Bonaparte, en se retirant précipitamment de Saint-Jean d’Acre, avait adressé à sa petite armée, mutilée et malade, une fort belle proclamation qui la releva :

« Nous avons attaqué en vain l’Orient, nous partons pour défendre la France contre l’Occident, etc. »

Ce noble discours, qui ravit les soldats, était celui de la situation. Le nouveau Directoire semblait arrivé au dernier degré d’impuissance. Personne ne soupçonnait les résultats grandioses et terribles de la conscription. Des armées, non payées, peu nourries, composées en partie de jeunes soldats, frappèrent deux coups épouvantables sur deux armées très aguerries. D’une part, Brune, sur les Anglais et le duc d’York, sur ces troupes si bien armées et si fermes, qu’on citait pour modèles, avait reconquis la Hollande, tant convoitée par eux, qu’ils estimaient déjà comme leur plus précieuse province, comme Kent ou Essex. Ce n’est pas tout, il les réduisit à cette extrémité de ne pouvoir échapper que par une capitulation. Terrible mortification, et la plus forte qu’aient eue les Anglais depuis un siècle.

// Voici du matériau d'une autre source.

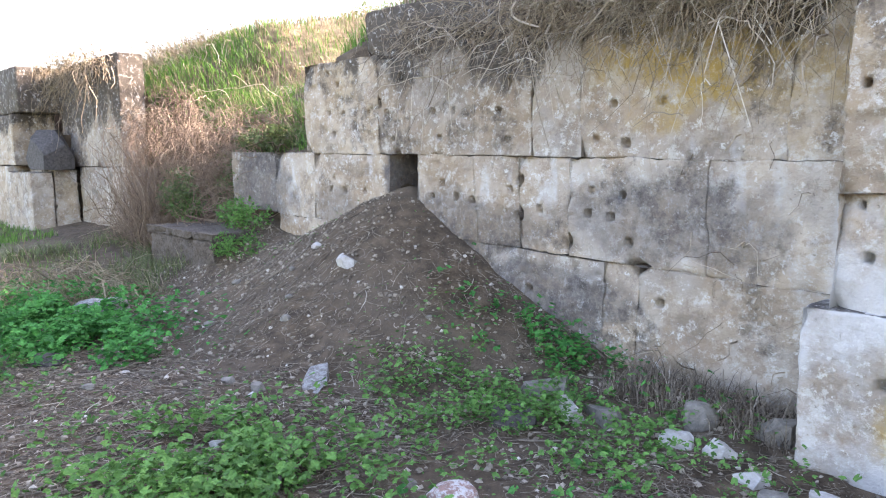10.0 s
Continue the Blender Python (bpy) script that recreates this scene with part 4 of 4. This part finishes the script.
def single_stones():
    rock(-10.2, 3.25, (0.38, 0.22, 0.12), WHITE_ROCK, "large white wedge of broken limestone by the wall", 1, 12, 0.15)
    rock(-0.95, 2.85, (0.5, 0.36, 0.26), GREY_ROCK, "grey-beige boulder half sunk among green leaves", 2, 30, 0.5, 0.4)
    rock(-0.3, 3.25, (0.2, 0.16, 0.16), GREY_ROCK, "grey stone at the foot of the end pier", 3, 70, 0.2)
    rock(-0.24, 3.5, (0.2, 0.18, 0.2), GREY_ROCK, "rough grey stone in the wall's corner", 33, 10, 0.2)
    rock(-18.0, 3.0, (0.18, 0.12, 0.10), WHITE_ROCK, "white broken stone on the earth mound", 4, 20, 0.2, tilt=20)
    rock(-17.1, 2.04, (0.42, 0.19, 0.08), LICHEN_ROCK, "flat grey stone slab tilted in the earth", 5, -38, 0.25, tilt=12)
    rock(-15.25, 1.53, (0.25, 0.22, 0.14), SPECKLED_ROCK, "round reddish stone speckled with white lichen", 6, 10, 0.2, 0.75)
    rock(-15.52, 2.79, (0.22, 0.14, 0.1), WHITE_ROCK, "white broken stone among weeds", 7, -20, 0.2)
    rock(-14.87, 2.88, (0.18, 0.10, 0.10), WHITE_ROCK, "white squared stone piece on the earth", 8, 15, 0.2)
    rock(-14.64, 2.93, (0.14, 0.11, 0.10), WHITE_ROCK, "white angular stone on the earth", 9, 60, 0.2)
    rock(-15.68, 2.47, (0.27, 0.22, 0.18), DARK_ROCK, "dark brown rock sunk among weeds", 10, 40, 0.4, 0.5)
    rock(-15.35, 2.95, (0.3, 0.16, 0.12), GREY_ROCK, "grey stone among weeds", 11, -30, 0.3)
    rock(-16.16, 1.14, (0.14, 0.1, 0.09), WHITE_ROCK, "small white stone among green weeds", 12, 10, 0.2)
    rock(-15.95, 0.95, (0.18, 0.1, 0.08), GREY_ROCK, "small pale stone among green weeds", 13, 50, 0.2)
    rock(-14.51, 3.38, (0.2, 0.16, 0.16), GREY_ROCK, "grey stone beside the pier", 14, 0, 0.2)
    rock(-14.9, 3.25, (0.2, 0.18, 0.2), GREY_ROCK, "brown-grey stone beside the pier", 15, 30, 0.3, 0.4)
    rock(-15.85, 2.95, (0.34, 0.2, 0.14), GREY_ROCK, "flat beige stone among weeds", 16, 25, 0.35)
    rock(-14.4, 2.75, (0.15, 0.12, 0.07), WHITE_ROCK, "white chip on the earth", 17, 80, 0.2)
    rock(-14.25, 2.6, (0.14, 0.10, 0.07), GREY_ROCK, "grey chip on the earth", 18, 30, 0.2)
    rock(-14.05, 2.75, (0.16, 0.12, 0.08), WHITE_ROCK, "white chip at the pier's foot", 19, 10, 0.2)
    rock(-13.85, 2.6, (0.14, 0.10, 0.07), WHITE_ROCK, "white chip at the pier's foot", 20, 100, 0.2)
    rock(-20.35, 1.72, (0.62, 0.34, 0.36), LICHEN_ROCK, "long grey lichened boulder among weeds", 21, 25, 0.55, 0.35)
    rock(-18.82, 0.85, (0.22, 0.16, 0.13), DARK_ROCK, "brown stone on trodden earth", 22, 40, 0.25)
    rock(-27.5, 3.45, (1.0, 0.62, 0.72), DARK_ROCK, "dark squared boulder on top of the ruined pier", 23, 5, 0.0, 0.05, lift=1.66)
    r = random.Random(9)
    for i in range(26):
        x, y = r.uniform(-19.5, -14.5), r.uniform(0.6, 3.3)
        s = r.uniform(0.04, 0.09)
        rock(x, y, (s * 1.2, s, s * 0.7), GREY_ROCK if r.random() < 0.6 else WHITE_ROCK, "small pale stone on brown earth", 400 + i, r.uniform(0, 360), 0.3, 0.3, "small_stone", "small stones on the mound")


def branch(points, thick, label):
    cu = bpy.data.curves.new("fallen_branch", "CURVE")
    cu.dimensions, cu.bevel_depth, cu.bevel_resolution = "3D", thick * 0.6, 1
    sp = cu.splines.new("BEZIER")
    sp.bezier_points.add(len(points) - 1)
    for i, (bp, (x, y)) in enumerate(zip(sp.bezier_points, points)):
        bp.co = (x, y, float(land(x, y)) + thick * (1.0 + (0.8 if i % 2 else 0)))
        bp.handle_left_type = bp.handle_right_type = "AUTO"
        bp.radius = 1.0 - 0.6 * i / len(points)
    cu.materials.append(LITTER)
    ob = new("fallen_branch", cu)
    me = bpy.data.meshes.new_from_object(ob.evaluated_get(bpy.context.evaluated_depsgraph_get()))
    bpy.data.objects.remove(ob)
    return tagged(new("fallen_branch", me), label, "branch", "fallen branches")


def hanging_branch():
    k = 8
    t = np.linspace(0, 1, k)
    path = np.stack([-16.62 - 0.09 * np.sin(t * 3.3) + 0.16 * t ** 2, 3.62 + 0.05 * t, 2.95 - 0.2 * t], 1)[None]
    v, f = tubes(path, np.linspace(0.012, 0.007, k)[None], 6)
    tagged(new("hanging_branch", mesh_of("hanging_branch", v, f, True, [STALK])), "bleached bent branch caught in brush on the wall's top", "branch")


def branches():
    hanging_branch()
    branch([(-18.3, 0.75), (-18.2, 1.1), (-18.35, 1.4), (-18.25, 1.65), (-18.6, 1.9)], 0.012, "grey crooked dead branch lying on bare earth")
    branch([(-18.9, 2.7), (-18.75, 2.95), (-18.8, 3.15), (-18.95, 3.3)], 0.014, "bent grey root on the mound's side")
    branch([(-19.2, 2.75), (-19.05, 3.0), (-19.15, 3.2)], 0.008, "thin grey root on the mound's side")
    branch([(-20.6, 2.2), (-20.2, 2.5), (-19.8, 2.6), (-19.5, 2.85)], 0.014, "pale dead branch near the stone bench")
    branch([(-15.9, 3.0), (-16.3, 2.75), (-16.7, 2.72), (-17.1, 2.5)], 0.009, "thin grey dead branch across weeds")
    branch([(-15.5, 2.3), (-15.1, 2.55), (-14.9, 2.5), (-14.7, 2.7)], 0.009, "thin grey dead branch among stones")
    branch([(-17.1, 2.9), (-16.9, 2.6), (-16.95, 2.35)], 0.008, "thin forked dead stem on the mound")


def thistle(x, y):
    base = new("thistle_plant")
    base.location = (x, y, float(land(x, y)))
    tagged(base, "grey-green thistle rosette with jagged leaves on bare earth", "plant")
    r = random.Random(2)
    for i in range(38):
        L, a = r.uniform(0.24, 0.46), i * 2.399 + r.uniform(-0.3, 0.3)
        rise = r.uniform(0.35, 1.4)
        k = 13
        v = []
        for j in range(k + 1):
            u = j / k
            w = 0.27 * L * math.sin(math.pi * min(1, u * 0.9 + 0.08)) * (1.0 if j % 2 else 0.30)
            d, h = L * u * math.cos(rise * (1 - 0.5 * u)), L * u * math.sin(rise) - 0.40 * L * u * u
            for s, up in ((-1, 0.25), (0, 0), (1, 0.25)):
                px, py = d, s * w
                v.append((px * math.cos(a) - py * math.sin(a), px * math.sin(a) + py * math.cos(a), 0.02 + h + up * w))
        f = []
        for j in range(k):
            for c in (0, 1):
                f.append((3 * j + c, 3 * j + c + 1, 3 * j + c + 4, 3 * j + c + 3))
        ob = new("leaf", mesh_of("leaf", np.array(v), np.array(f), True, [THISTLE]))
        ob.parent = base


def dead_shrub(x, y):
    r = np.random.default_rng(8)
    n, k = 170, 6
    t = np.linspace(0, 1, k)[None, :, None]
    a = r.uniform(0, 6.283, n)
    d = np.stack([np.cos(a), np.sin(a) * 0.5 - 0.3, r.uniform(0.05, 0.9, n)], 1)
    L = r.uniform(0.25, 0.75, n)[:, None, None]
    start = np.array([x, y, float(land(x, y))]) + r.normal(0, 0.05, (n, 3)) * np.array([2.0, 1.0, 0.1])
    path = start[:, None] + L * (t * d[:, None] - 0.35 * t ** 2 * np.array([0, 0, 1.0])) + np.cumsum(r.normal(0, 0.02, (n, k, 3)), 1) * L
    path[..., 1] = np.minimum(path[..., 1], 3.72)
    v, f = tubes(path, 0.0042 * r.uniform(0.6, 1.6, (n, 1)) * np.linspace(1, 0.4, k)[None])
    ob = new("dead_shrub", mesh_of("dead_shrub", v, f, True, [TWIG]))
    tagged(ob, "bare grey dead shrub at the foot of the wall", "shrub")
    tv, tf = leaf_template(3)
    m = 1100
    p = path.reshape(-1, 3)[r.integers(0, n * k, m)] + r.normal(0, 0.02, (m, 3))
    v, f = placed(tv, tf, p, r.uniform(0, 6.283, m), r.uniform(0, 1.5, m), r.uniform(0, 6.283, m), r.uniform(0.015, 0.04, m))
    lf = new("withered_leaves", mesh_of("withered_leaves", v, f, False, [BUSH]))
    lf.parent = ob


def stone_bench():
    w = tagged(new("stone_bench"), "low weathered stone bench of slabs half sunk in the bank", "bench")
    for args in ((-22.3, -21.1, 3.07, 3.9, 0.3, 0.88, 501), (-21.08, -20.52, 3.05, 3.9, 0.3, 0.88, 502), (-22.33, -20.50, 3.03, 3.95, 0.883, 0.98, 503)):
        p, f, n = ashlar(*args, h=0.03, chips=2.6, rough=2.2, back=True)
        me = mesh_of("slab", p, f, True, [BENCH_ROCK])
        ob = new("slab", me)
        ob.parent = w


green_carpet()
bank_plants()
stalks()
left_plants()
ground_plants()
litter()
rubble_heap()
single_stones()
branches()
thistle(-13.42, 2.53)
dead_shrub(-1.0, 3.6)
stone_bench()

D’autre part, Masséna, profitant à Zurich de ce que l’Autriche avait séparé ses troupes, et porté l’archiduc au nord, plus à la portée des Anglais, Masséna, dis-je, avait pris, divisé encore les Autrichiens, les Russes, et en avait fait un grand massacre. Ces barbares fanatiques, très braves et qui avaient vaincu les nôtres en Italie, il les réduisit à chercher des passages inaccessibles, à passer par un trou d’aiguille, je veux dire par un défilé si étroit, qu’un homme seul pouvait y passer à la fois. Les canons, la cavalerie, restèrent là, et presque toute l’infanterie, pour combler de cadavres les profondes vallées des Alpes.

Ces prodigieux événements qui eurent lieu en septembre, ne pouvaient être prévus le 20 mars, jour où Bonaparte, levant le siège d’Acre, fit sa belle proclamation, où il promettait aux soldats de les mener aux guerres de France.

Mais ce qu’il savait, c’est que la mer et les flottes qui avaient si bien gardé Acre, empêcheraient le retour de l’armée. Donc il trompait celle-ci. Il ne trompait pas moins Paris, à qui il annonçait qu’il n’avait quitté Acre qu’après n’y avoir pas laissé pierre sur pierre.